Work required: Return the lines below that carry the word "scene".

Material supplied:

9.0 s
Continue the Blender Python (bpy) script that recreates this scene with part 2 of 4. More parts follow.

---

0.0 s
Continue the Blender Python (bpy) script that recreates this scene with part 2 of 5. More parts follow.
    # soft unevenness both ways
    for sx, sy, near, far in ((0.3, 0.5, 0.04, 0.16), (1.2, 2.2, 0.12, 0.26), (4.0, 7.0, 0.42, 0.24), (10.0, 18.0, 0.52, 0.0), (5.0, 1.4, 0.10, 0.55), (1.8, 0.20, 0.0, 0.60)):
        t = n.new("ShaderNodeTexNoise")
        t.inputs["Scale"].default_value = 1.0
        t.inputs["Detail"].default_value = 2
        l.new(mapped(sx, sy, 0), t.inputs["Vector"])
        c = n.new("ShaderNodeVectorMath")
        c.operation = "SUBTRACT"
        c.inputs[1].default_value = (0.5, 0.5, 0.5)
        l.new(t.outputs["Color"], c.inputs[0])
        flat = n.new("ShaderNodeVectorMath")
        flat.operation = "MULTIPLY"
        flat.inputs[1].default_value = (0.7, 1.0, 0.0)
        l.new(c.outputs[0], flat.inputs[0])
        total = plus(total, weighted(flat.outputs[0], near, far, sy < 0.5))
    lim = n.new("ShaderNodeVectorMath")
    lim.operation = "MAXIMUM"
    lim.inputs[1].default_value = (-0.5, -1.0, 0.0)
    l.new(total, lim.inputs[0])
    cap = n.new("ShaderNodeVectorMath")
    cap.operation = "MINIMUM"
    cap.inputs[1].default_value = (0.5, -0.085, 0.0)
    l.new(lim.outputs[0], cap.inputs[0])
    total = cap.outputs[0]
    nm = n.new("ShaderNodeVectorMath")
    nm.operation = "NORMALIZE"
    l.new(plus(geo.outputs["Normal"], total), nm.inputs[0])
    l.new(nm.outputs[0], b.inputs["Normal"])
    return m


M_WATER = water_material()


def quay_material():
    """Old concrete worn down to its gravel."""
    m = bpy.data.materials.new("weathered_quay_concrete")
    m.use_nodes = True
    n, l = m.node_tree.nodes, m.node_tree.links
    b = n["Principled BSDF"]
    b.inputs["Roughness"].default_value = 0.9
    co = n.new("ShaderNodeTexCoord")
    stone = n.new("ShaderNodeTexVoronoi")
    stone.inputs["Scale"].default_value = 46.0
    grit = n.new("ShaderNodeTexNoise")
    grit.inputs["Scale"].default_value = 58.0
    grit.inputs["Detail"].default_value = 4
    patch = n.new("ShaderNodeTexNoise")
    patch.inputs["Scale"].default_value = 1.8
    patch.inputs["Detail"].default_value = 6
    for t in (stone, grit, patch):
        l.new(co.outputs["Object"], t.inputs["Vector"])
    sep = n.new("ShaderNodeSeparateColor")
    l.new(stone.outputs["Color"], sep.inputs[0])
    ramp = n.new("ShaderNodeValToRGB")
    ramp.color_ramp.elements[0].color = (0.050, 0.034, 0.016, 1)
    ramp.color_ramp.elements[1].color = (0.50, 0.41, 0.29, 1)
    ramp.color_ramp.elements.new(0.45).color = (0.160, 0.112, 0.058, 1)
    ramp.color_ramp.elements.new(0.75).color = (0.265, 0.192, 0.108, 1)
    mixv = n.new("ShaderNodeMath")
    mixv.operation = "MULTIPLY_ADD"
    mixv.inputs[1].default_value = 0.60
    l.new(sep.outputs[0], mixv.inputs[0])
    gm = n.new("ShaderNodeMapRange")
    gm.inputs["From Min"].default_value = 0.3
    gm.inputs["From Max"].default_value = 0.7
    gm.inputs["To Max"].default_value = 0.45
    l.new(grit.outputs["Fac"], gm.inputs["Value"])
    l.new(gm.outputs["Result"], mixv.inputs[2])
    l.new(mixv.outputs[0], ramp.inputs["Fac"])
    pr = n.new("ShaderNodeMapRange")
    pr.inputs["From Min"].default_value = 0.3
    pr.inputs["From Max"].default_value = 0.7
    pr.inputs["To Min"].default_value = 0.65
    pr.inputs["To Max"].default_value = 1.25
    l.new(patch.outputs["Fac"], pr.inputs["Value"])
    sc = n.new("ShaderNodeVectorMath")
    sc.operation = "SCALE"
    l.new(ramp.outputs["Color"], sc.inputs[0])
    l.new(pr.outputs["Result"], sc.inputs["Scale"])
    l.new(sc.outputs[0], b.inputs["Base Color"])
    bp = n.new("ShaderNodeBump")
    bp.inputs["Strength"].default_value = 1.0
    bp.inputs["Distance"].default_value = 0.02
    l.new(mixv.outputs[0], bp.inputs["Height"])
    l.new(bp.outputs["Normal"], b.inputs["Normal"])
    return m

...

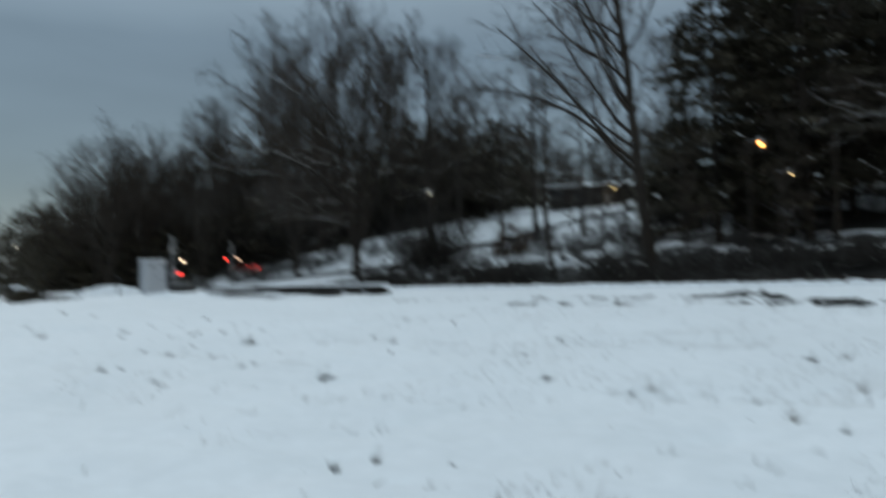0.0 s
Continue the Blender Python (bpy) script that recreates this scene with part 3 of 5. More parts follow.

Problem solution:
Continue the Blender Python (bpy) script that recreates this scene with part 2 of 4. More parts follow.
Continue the Blender Python (bpy) script that recreates this scene with part 2 of 5. More parts follow.
Continue the Blender Python (bpy) script that recreates this scene with part 3 of 5. More parts follow.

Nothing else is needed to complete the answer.